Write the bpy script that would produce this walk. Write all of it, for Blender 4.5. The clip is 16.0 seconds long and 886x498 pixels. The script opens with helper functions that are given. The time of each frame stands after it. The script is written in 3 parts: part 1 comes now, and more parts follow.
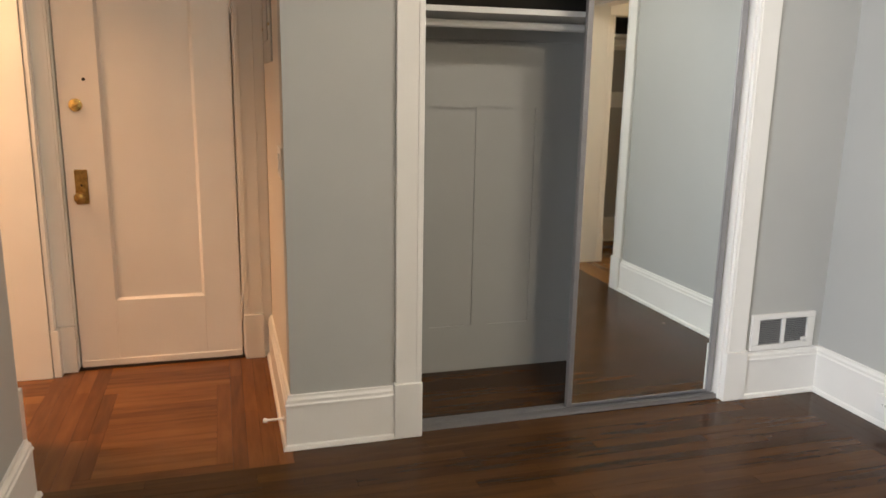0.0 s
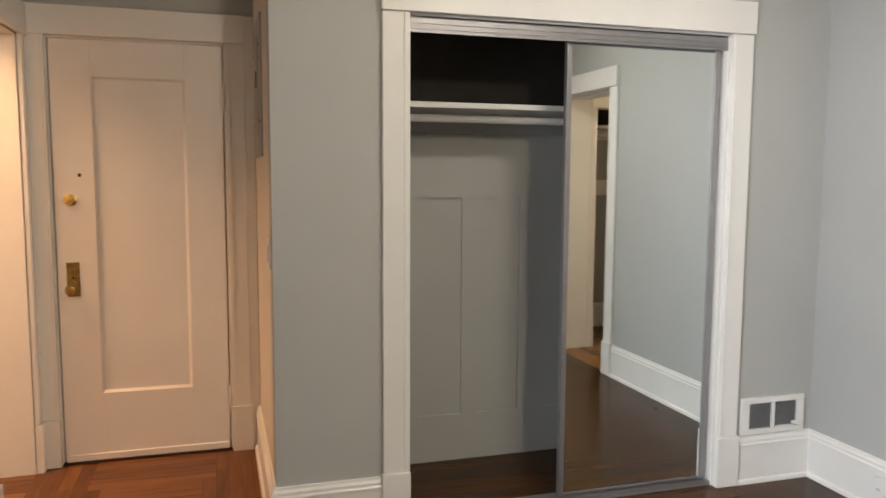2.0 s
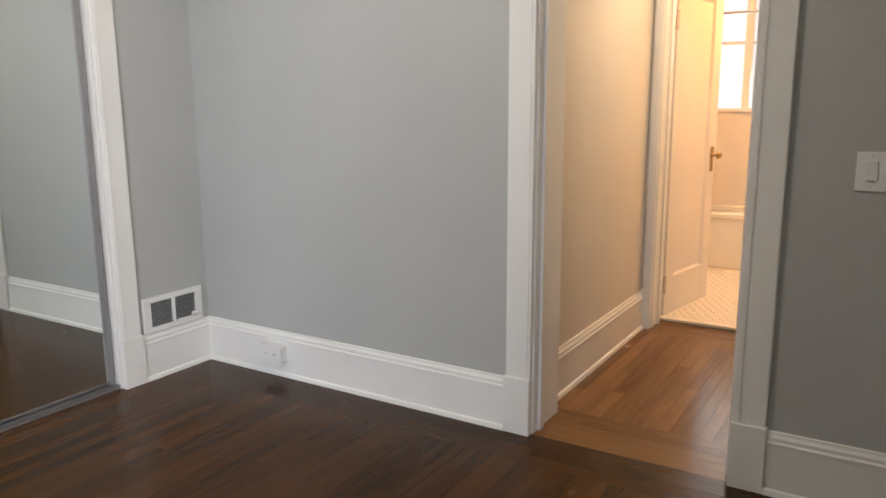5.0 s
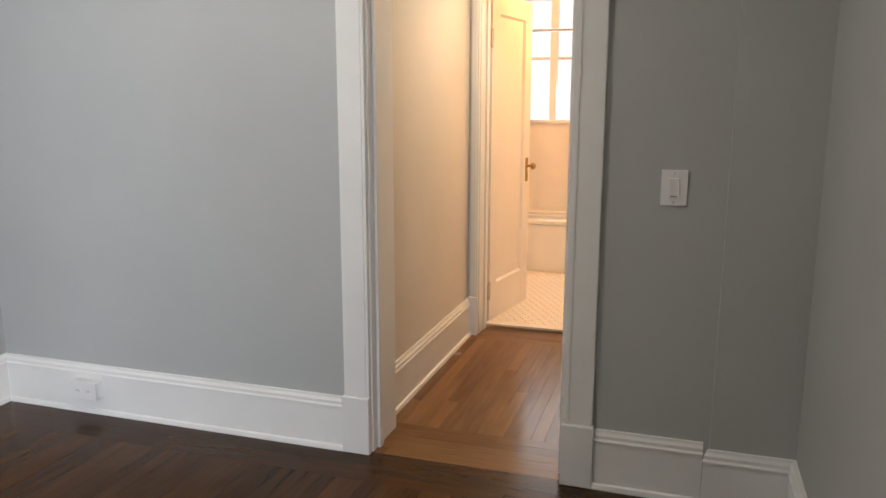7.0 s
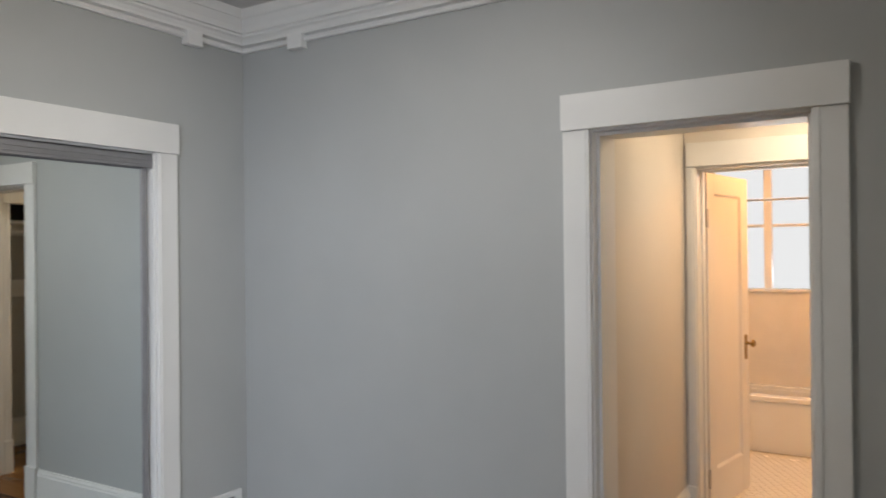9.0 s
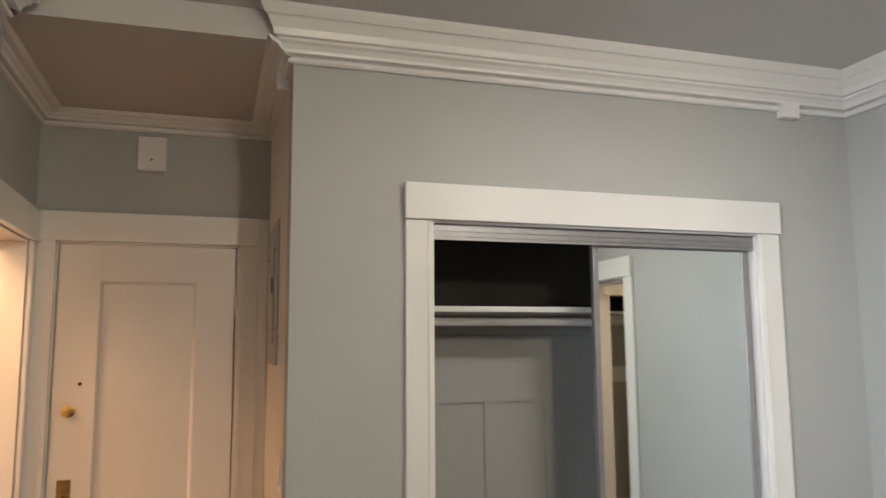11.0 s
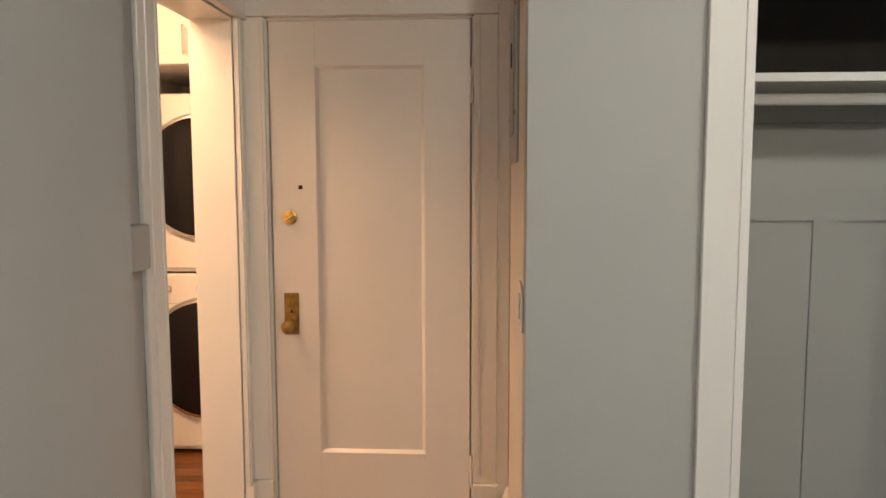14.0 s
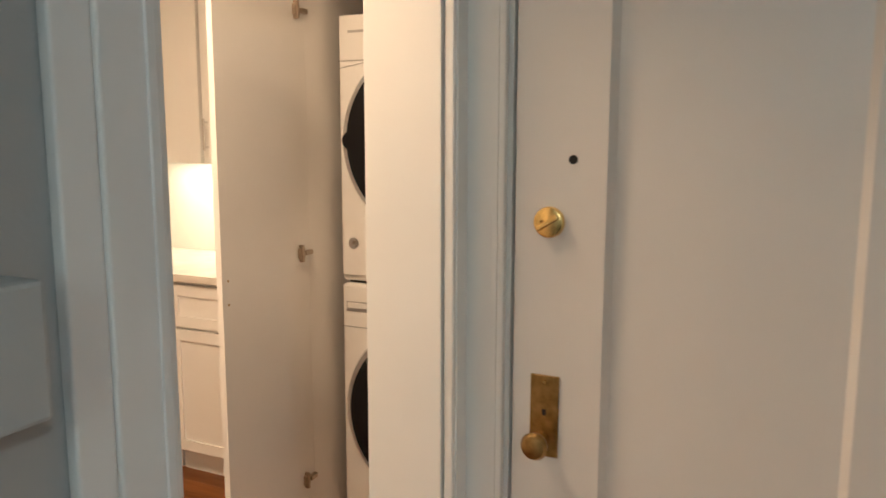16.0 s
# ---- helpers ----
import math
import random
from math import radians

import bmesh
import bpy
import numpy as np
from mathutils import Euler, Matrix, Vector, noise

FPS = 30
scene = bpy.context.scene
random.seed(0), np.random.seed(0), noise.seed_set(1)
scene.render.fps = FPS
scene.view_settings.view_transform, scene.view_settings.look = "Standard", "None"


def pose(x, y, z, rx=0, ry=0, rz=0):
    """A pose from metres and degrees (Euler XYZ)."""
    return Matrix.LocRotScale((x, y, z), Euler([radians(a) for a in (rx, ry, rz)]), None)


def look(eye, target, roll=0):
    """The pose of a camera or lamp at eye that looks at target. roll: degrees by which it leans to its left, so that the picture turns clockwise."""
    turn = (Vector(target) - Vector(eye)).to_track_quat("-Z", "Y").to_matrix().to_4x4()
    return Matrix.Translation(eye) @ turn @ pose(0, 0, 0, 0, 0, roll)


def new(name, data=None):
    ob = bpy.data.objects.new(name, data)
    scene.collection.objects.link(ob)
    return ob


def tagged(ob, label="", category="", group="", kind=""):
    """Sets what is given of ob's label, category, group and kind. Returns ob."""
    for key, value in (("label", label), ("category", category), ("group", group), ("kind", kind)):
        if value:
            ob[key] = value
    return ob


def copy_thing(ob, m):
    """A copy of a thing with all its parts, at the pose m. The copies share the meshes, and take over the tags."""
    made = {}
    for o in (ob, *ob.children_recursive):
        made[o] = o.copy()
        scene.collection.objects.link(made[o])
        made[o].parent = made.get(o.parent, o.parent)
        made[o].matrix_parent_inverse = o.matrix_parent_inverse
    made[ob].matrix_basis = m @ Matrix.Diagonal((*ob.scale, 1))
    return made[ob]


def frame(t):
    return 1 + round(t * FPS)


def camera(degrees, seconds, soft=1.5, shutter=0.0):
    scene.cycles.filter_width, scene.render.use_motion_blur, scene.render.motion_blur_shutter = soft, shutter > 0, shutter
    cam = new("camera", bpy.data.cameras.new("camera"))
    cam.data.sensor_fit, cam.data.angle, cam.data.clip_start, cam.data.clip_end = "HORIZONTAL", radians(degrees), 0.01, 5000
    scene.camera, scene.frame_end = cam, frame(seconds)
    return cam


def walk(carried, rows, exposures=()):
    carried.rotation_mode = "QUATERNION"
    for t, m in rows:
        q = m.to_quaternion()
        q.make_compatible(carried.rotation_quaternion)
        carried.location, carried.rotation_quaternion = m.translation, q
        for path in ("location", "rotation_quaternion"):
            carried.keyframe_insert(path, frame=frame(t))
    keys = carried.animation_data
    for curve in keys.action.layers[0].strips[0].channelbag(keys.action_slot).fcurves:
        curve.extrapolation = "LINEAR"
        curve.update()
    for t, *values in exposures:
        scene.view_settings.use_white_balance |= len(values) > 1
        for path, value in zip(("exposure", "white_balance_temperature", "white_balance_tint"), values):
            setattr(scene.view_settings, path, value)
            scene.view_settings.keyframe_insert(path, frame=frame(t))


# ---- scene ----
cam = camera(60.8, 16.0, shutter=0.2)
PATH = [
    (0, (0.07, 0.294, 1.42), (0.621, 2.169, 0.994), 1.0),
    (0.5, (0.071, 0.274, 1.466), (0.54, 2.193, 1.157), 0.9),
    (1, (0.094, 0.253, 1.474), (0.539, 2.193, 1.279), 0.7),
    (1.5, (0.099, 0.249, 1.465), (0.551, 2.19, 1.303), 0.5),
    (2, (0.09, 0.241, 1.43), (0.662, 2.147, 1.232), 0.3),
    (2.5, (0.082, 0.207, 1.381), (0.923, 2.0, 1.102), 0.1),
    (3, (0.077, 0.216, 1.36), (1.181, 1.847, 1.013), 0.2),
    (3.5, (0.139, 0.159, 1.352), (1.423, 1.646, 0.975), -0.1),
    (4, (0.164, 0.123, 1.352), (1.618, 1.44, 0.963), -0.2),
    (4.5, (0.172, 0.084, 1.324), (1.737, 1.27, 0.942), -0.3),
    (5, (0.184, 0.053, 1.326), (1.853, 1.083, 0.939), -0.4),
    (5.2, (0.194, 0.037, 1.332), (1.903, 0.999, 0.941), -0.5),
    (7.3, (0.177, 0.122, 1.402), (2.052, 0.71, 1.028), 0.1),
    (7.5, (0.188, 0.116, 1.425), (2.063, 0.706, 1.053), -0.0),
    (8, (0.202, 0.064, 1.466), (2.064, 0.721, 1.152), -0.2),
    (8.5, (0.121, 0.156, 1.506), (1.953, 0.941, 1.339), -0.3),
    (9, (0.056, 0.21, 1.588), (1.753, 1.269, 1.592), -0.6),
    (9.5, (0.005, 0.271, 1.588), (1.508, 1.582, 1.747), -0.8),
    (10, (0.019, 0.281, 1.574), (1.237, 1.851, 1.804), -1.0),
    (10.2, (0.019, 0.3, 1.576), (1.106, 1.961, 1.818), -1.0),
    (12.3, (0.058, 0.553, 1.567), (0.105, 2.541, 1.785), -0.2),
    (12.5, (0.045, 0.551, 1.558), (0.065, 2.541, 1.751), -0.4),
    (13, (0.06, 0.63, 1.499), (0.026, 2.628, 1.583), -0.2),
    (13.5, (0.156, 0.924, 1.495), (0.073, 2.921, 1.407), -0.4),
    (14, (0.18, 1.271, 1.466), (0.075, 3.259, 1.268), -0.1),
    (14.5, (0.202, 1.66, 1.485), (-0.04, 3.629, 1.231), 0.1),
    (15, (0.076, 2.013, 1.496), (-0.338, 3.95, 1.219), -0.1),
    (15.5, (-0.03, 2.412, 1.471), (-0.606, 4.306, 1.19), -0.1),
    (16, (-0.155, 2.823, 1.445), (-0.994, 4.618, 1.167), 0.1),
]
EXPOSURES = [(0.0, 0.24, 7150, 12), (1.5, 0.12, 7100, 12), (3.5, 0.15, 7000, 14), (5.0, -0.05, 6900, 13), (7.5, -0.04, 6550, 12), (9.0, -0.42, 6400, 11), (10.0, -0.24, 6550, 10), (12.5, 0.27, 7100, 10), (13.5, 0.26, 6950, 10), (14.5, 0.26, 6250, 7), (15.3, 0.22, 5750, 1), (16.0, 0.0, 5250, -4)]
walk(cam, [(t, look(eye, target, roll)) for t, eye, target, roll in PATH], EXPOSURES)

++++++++

[What you need to do] Tell how many lines hold the string "with", giving the number and nothing else.

[Task output] 2